United States District Court Orders Convicted Cigarette Tax Evaders To Pay Municipality Of Anchorage Over Two Million Dollars In Restitution
Anchorage, Alaska - U.S. Attorney Karen L. Loeffler announced today that United States District Court Judge Sharon L. Gleason ordered Michael Butler, 44, along with Sun Sims, 52, Kyong Hee Kim, 57, Jae Ho Lee, 60, Jae Gak Lee, 62, and Jerry Lee, 60, to pay a total of $2,007, 250, plus interest, in restitution to the Municipality of Anchorage following their convictions on charges that they were participants in a conspiracy to defraud the Municipality of Anchorage (MOA) by evading the payment of cigarette excise tax. The conspirators were indicted on July 18, 2013, on charges including mail fraud, conspiracy to commit money laundering, and conspiracy to make false statements regarding the distribution of cigarettes. Kyong Hee Kim, Sun Sims, Kimberly Sims, Jae Ho Lee, Jae Gak Lee, and Jerry Lee previously pleaded guilty in U.S. District Court for their roles in the conspiracy and other criminal violations. Michael Butler was convicted at trial in November 2014.
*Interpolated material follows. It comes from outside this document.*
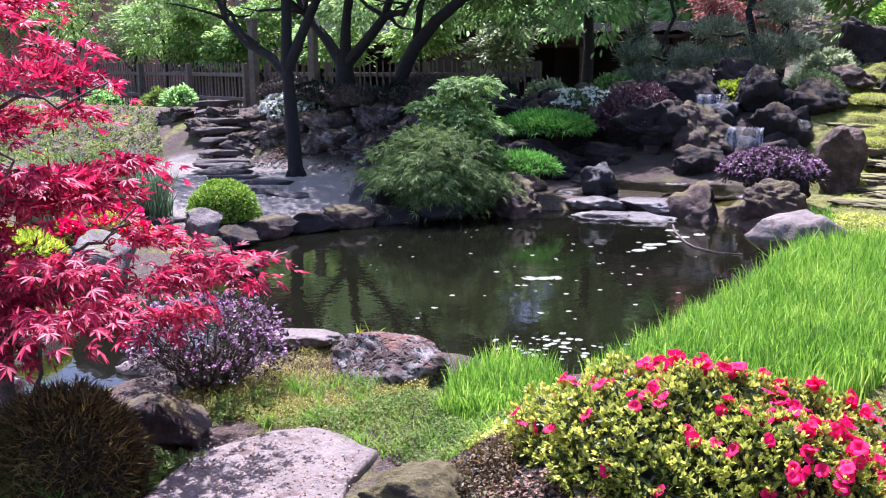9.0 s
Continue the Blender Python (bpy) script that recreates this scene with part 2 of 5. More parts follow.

According to the court documents, Michael Butler and Sun Sims operated and managed Up in Smoke, located in the MOA, and Golden Eagle Tobacco and Longmere Lake Grocery and Liquor, both located outside the MOA. Because they owned Golden Eagle Tobacco and Longmere Lake Grocery and Liquor, Butler and Sims could legitimately purchase MOA excise tax exempt cigarettes from tobacco wholesale distributors located in the MOA, but only if those cigarettes were actually transported outside of the MOA and offered for sale at those two stores. However, cigarettes that they purchased within the MOA and intended to sell at Up in Smoke or distribute to others within the MOA were not excise tax exempt.
Between 2009 and October 10, 2012, Michael Butler and Sun Sims used their Golden Eagle Tobacco and Longmere Lake Grocery and Liquor store accounts with tobacco wholesale distributors within the MOA to purchase excise tax exempt cigarettes that they intended to sell and distribute within the MOA. Thus, they avoided paying the MOA excise tax and increased their own profits.
The other co-conspirators paid a fee to Michael Butler and Sun Sims for the purchase of excise tax exempt cigarettes. They paid this fee for the tax exempt cigarette in an effort to avoid paying the tax owed to the MOA. Butler and Sims would collect payment from Kyong Hee Kim and other retailers. They would then convert the money collected into cashier’s checks that appeared to be purchased by either Golden Eagle Tobacco or Longmere Lake Grocery and Liquor. They then used these cashier’s checks to purchase more tax exempt cigarettes, which they then delivered to the following retail stores within the MOA:
- Up in Smoke, owned and operated by Michael Butler and Sun Sims and managed by Kimberly Sims
- Mini Stop, owned and operated by Kyong Hee Kim
- Party Time Liquor, owned and operated by Jae Gak Lee
- Cheap Smokes, owned and operated by Jae Ho Lee
- Lucky Seven Foodmart, owned and operated by Jerry Lee
The defendants received the following sentences:
- Michael Butler sentenced on 3/13/15 to 36 months incarceration, 3 years supervised release.
- Sun Sims sentenced on 2/4/15 to 34 months incarceration, 3 years supervised release, $18,000 fine.
- Jae Gak Lee sentenced on 2/2/15 to 16 months incarceration, 3 years supervised release, $100,000 fine.
- Jae Ho Lee, sentenced on 1/21/15 to 16 months incarceration, 3 years supervised release.
- Kimberly Crandell, sentenced on 1/21/15 to 3 years’ probation, $1,500 fine.
- Jerry Lee, sentenced on 1/20/15 to 9 months incarceration, 3 years supervised release.
- Kyong Hee Kim sentenced 12/4/14 to 5 years’ probation.
“Tax evasion unfairly shifts the burden to honest American taxpayers,” said Special Agent in Charge Teri Alexander. “IRS Criminal Investigation together with the Department of Justice will continue to work vigorously to protect our national and local tax systems.”
Municipal Treasurer Daniel Moore added, “On behalf of Anchorage taxpayers who stood as the collective victims in this case, the Municipality appreciates the successful efforts of DOJ, APD, and the IRS in obtaining felony convictions, appropriate jail terms, and restitution. The Municipality expects the results of this case will send a strong deterrent message to white collar criminals who seek to scheme and defraud the government in taxes owed and then expect all other local taxpayers to cover the shortage in revenue to fund city services.”
Assistant U.S. Attorney Stephan A. Collins of the U.S. Attorney’s Office, District of Alaska, prosecuted the case. The case was investigated by the Internal Revenue Service Criminal Investigation (IRS-CI), Alcohol Tobacco and Firearms (ATF), and the Anchorage Police Department.